▶ Goal: Among the records that follow, find the line with "import math" and the line with "scene.render.fps = FPS". Set down those lines and all lines between them exactly, without adding anything.

▶ Material:
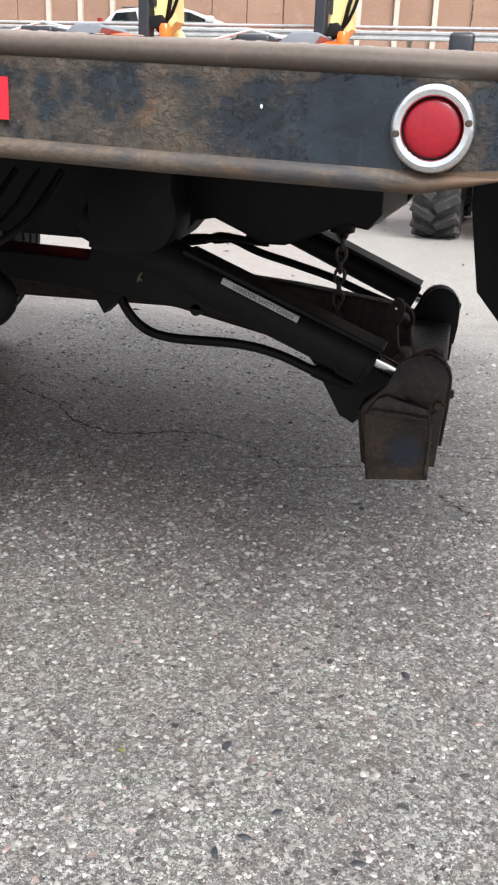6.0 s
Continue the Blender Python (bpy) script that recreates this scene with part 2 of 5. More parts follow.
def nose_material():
    """The rail's rounded edge: brown bare steel, dusty at the deck; shade below and light above painted in by height.
    """
    n = Nodes("shaded_rail_edge")
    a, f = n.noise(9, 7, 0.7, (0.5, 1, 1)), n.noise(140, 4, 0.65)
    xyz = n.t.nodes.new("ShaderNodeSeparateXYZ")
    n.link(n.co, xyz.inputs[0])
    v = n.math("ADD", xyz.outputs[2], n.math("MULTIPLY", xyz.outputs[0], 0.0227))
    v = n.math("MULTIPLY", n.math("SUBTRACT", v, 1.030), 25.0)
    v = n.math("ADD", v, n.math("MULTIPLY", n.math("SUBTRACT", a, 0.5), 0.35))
    # underside shade to lit top, put into the colour
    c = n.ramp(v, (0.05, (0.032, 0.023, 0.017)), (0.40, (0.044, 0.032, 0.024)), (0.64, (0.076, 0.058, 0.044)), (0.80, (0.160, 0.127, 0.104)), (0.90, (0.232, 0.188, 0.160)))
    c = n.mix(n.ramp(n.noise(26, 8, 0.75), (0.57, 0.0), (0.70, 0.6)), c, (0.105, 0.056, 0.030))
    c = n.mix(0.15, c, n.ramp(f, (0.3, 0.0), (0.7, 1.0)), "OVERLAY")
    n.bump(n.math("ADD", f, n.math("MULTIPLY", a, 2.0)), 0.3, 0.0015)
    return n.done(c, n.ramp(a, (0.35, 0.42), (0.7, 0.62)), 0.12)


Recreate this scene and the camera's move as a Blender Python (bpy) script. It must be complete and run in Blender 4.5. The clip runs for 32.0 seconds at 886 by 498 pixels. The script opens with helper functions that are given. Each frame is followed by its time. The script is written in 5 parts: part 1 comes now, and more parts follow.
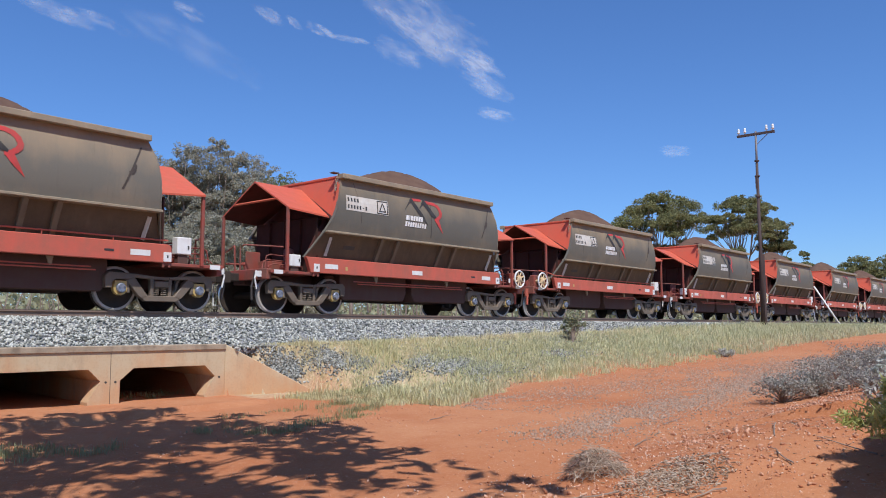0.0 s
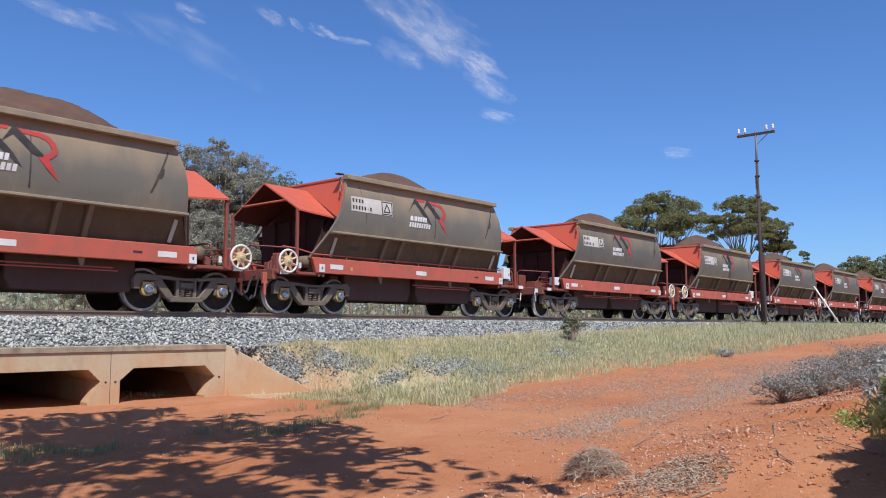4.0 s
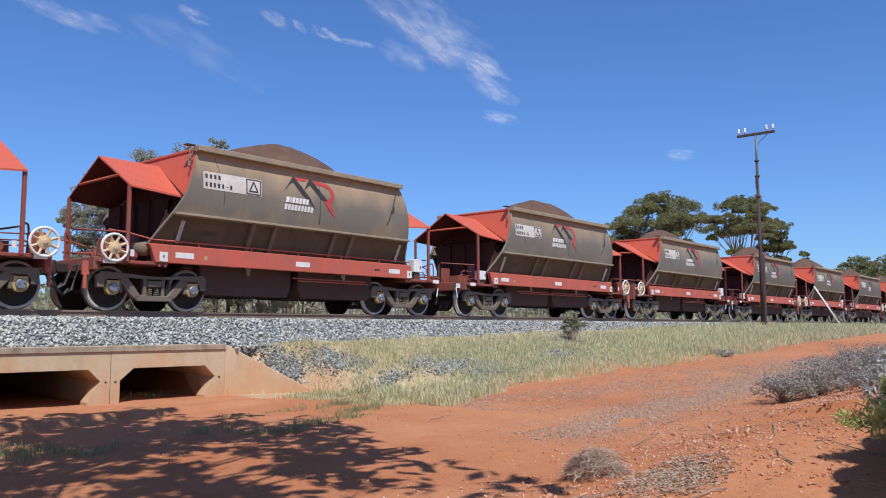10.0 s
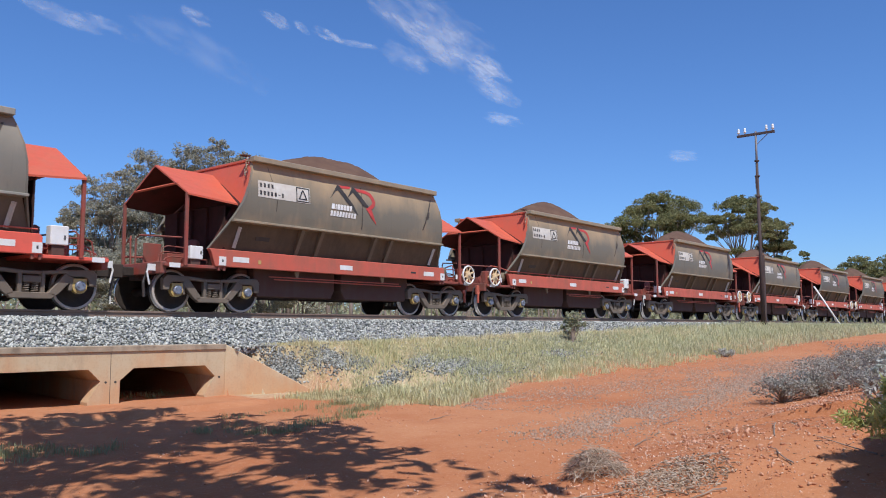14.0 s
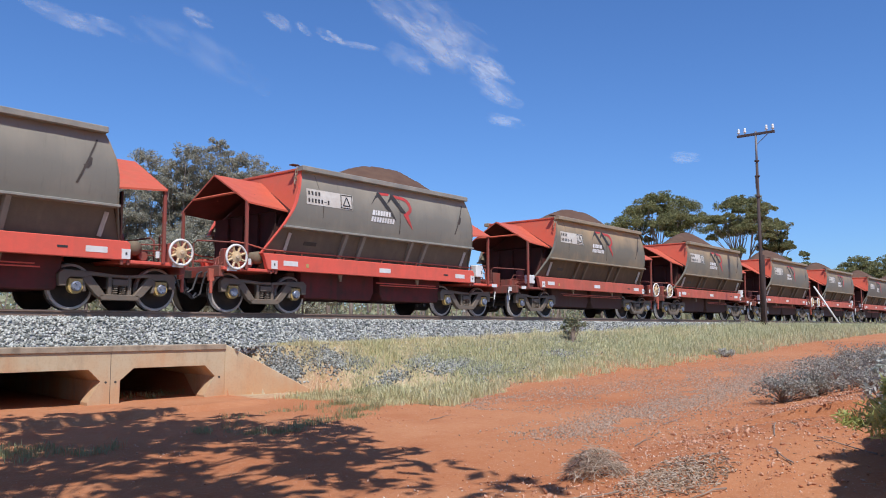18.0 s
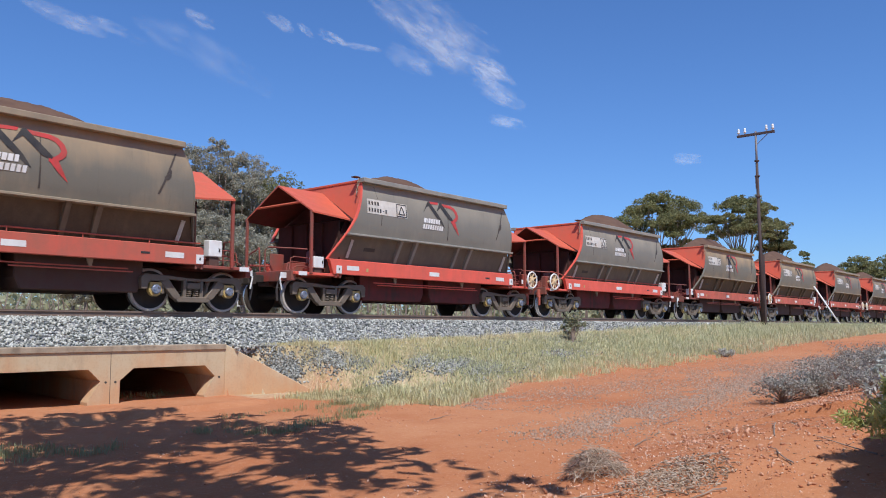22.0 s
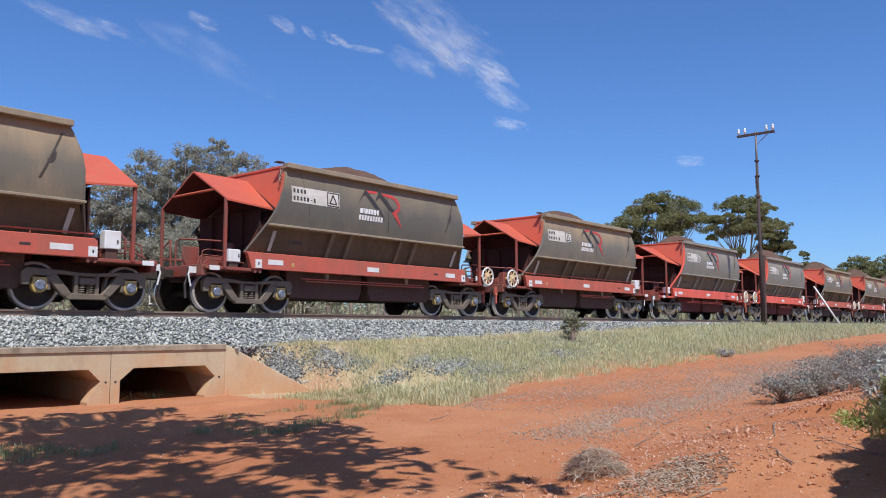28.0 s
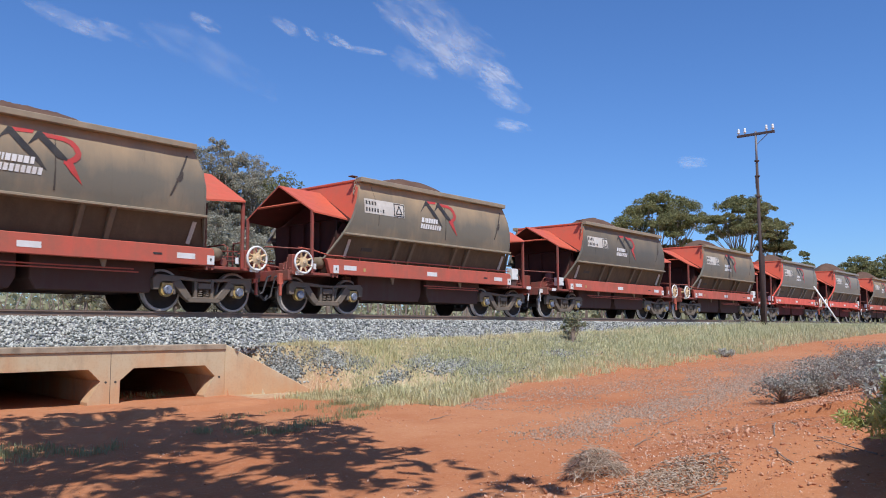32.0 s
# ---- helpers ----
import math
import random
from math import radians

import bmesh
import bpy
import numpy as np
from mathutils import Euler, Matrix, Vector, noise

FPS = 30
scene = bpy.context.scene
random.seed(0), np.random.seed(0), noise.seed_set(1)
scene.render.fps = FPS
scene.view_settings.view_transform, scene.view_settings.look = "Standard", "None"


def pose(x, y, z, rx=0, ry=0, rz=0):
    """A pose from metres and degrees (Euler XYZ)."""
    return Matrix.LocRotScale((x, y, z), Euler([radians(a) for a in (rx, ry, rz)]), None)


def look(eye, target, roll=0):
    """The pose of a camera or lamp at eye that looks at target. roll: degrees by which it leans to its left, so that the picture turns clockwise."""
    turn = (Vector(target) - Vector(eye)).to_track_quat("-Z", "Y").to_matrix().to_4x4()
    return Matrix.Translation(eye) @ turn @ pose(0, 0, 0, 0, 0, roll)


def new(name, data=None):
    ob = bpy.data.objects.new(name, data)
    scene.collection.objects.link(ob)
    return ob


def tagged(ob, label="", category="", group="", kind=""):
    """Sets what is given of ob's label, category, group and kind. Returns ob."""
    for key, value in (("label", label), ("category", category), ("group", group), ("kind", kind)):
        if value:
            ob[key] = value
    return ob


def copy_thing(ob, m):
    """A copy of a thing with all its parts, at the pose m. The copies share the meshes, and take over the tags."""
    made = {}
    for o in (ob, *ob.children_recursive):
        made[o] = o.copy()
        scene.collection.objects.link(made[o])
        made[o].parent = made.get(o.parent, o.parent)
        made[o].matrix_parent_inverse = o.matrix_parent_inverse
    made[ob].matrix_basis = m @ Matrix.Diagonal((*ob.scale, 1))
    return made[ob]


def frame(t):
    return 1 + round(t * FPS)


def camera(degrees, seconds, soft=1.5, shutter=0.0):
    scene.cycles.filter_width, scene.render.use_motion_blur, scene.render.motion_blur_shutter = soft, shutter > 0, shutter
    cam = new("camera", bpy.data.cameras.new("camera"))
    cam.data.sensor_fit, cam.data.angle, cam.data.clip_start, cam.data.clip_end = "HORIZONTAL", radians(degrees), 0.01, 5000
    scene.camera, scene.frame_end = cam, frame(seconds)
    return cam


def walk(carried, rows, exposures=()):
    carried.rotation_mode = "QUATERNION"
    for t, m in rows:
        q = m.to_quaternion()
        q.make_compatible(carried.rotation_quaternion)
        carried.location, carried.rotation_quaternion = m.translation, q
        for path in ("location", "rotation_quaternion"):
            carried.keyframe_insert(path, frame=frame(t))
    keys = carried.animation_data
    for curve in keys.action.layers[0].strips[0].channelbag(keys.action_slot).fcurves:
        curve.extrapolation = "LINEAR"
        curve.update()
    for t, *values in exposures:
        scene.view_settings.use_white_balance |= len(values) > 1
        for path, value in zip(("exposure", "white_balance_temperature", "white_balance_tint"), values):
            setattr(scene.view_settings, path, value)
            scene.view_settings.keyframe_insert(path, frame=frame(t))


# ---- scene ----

# ---------------- camera ----------------
cam = camera(58.01, 32.0, soft=1.0, shutter=0.15)
EYE = Vector((0, 0, 1.5))
HEADING, PITCH = radians(49.853), radians(5.628)
AIM = EYE + Vector((math.sin(HEADING) * math.cos(PITCH), math.cos(HEADING) * math.cos(PITCH), math.sin(PITCH))) * 10
walk(cam, [(0, look(EYE, AIM, -0.138)), (32.0, look(EYE, AIM, -0.138))], exposures=[(0, -0.1, 6100, 10), (32.0, -0.1, 6100, 10)])

# ---------------- world and sun ----------------
SUN_DIR = Vector((-0.36, -0.54, 1.0)).normalized()
world = bpy.data.worlds.new("sky")
scene.world = world
world.use_nodes = True
wn = world.node_tree
sky = wn.nodes.new("ShaderNodeTexSky")
sky.sky_type, sky.sun_disc = "NISHITA", False
sky.sun_elevation = math.asin(SUN_DIR.z)
sky.sun_rotation = math.atan2(SUN_DIR.x, SUN_DIR.y)
sky.air_density, sky.dust_density, sky.ozone_density = 1.0, 0.5, 6.0
deep = wn.nodes.new("ShaderNodeMix")
deep.data_type, deep.blend_type = "RGBA", "MULTIPLY"
deep.inputs[0].default_value = 1.0
deep.inputs[7].default_value = (0.76, 0.95, 1.22, 1)
wn.links.new(sky.outputs[0], deep.inputs[6])
wn.links.new(deep.outputs[2], wn.nodes["Background"].inputs[0])
wn.nodes["Background"].inputs[1].default_value = 0.121
sun = new("sun", bpy.data.lights.new("sun", "SUN"))
sun.data.energy, sun.data.angle, sun.data.color = 5.0, radians(0.53), (1.0, 0.96, 0.90)
sun.matrix_world = look(SUN_DIR * 50, (0, 0, 0))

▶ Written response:
import math
import random
from math import radians

import bmesh
import bpy
import numpy as np
from mathutils import Euler, Matrix, Vector, noise

FPS = 30
scene = bpy.context.scene
random.seed(0), np.random.seed(0), noise.seed_set(1)
scene.render.fps = FPS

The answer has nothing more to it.